--- START OF Material provided ---

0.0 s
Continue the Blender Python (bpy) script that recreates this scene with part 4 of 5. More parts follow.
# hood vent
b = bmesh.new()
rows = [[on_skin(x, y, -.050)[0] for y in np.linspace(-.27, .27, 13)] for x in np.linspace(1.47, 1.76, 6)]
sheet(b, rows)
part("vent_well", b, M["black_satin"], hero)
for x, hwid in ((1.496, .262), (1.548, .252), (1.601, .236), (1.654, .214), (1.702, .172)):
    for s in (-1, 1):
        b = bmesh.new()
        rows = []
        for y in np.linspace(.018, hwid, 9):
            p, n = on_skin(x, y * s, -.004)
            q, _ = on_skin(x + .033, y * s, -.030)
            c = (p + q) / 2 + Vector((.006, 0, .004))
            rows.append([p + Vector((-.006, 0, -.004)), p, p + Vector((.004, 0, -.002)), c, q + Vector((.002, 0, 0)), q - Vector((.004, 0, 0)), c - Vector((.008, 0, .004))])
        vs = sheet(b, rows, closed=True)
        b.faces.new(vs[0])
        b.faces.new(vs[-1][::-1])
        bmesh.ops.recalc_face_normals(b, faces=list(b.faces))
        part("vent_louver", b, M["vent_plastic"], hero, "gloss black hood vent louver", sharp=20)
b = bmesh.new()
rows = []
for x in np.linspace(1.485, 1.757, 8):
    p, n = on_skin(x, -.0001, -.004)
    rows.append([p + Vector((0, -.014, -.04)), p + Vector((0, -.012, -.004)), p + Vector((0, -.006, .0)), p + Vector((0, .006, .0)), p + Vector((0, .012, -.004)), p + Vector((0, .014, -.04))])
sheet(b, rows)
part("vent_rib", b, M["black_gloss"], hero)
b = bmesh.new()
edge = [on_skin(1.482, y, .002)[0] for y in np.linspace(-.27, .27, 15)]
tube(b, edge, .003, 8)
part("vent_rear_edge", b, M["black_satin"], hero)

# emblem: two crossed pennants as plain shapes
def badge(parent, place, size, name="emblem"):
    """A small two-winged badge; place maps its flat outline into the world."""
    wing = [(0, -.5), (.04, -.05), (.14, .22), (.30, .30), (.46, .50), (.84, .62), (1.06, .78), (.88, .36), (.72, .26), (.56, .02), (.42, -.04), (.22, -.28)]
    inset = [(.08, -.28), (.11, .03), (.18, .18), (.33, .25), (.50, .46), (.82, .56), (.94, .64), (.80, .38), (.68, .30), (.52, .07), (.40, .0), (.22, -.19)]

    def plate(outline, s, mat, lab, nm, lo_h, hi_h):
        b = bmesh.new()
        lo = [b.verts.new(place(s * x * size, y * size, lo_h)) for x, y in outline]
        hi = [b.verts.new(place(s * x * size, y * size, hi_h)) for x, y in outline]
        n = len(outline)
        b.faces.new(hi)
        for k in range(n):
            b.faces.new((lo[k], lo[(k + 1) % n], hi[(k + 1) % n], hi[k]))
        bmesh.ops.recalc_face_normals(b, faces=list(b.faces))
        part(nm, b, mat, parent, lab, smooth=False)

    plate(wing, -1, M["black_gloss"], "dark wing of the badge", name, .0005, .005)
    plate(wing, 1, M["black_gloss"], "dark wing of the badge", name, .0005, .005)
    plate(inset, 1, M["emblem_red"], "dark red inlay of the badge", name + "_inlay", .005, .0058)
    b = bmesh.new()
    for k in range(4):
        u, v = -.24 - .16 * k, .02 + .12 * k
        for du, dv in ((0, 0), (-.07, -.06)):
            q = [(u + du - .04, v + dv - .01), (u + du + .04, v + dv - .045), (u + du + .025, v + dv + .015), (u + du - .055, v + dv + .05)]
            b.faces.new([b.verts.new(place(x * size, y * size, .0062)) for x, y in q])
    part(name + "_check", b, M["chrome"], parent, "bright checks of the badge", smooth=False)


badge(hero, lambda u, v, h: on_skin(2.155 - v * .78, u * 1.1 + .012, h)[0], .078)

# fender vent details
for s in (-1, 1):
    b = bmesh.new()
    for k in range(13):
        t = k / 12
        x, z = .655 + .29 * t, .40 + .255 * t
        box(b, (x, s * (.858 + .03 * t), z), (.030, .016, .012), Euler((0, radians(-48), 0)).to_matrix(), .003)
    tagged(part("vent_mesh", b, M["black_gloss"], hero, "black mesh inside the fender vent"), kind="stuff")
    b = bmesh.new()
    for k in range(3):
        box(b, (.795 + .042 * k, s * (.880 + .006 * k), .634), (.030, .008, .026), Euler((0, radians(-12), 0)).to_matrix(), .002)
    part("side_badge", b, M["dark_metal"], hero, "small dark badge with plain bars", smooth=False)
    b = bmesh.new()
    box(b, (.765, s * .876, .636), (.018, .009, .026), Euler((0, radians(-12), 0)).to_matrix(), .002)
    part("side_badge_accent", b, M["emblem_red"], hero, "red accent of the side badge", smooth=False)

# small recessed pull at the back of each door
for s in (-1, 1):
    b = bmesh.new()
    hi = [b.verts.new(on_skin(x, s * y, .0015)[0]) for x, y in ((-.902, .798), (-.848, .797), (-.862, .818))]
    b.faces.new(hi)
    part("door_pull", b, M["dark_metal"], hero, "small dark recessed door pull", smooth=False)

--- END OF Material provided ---

### What you will do
State, as a bare number, how many lines of the listing hold the word "with".

### Exercise response
2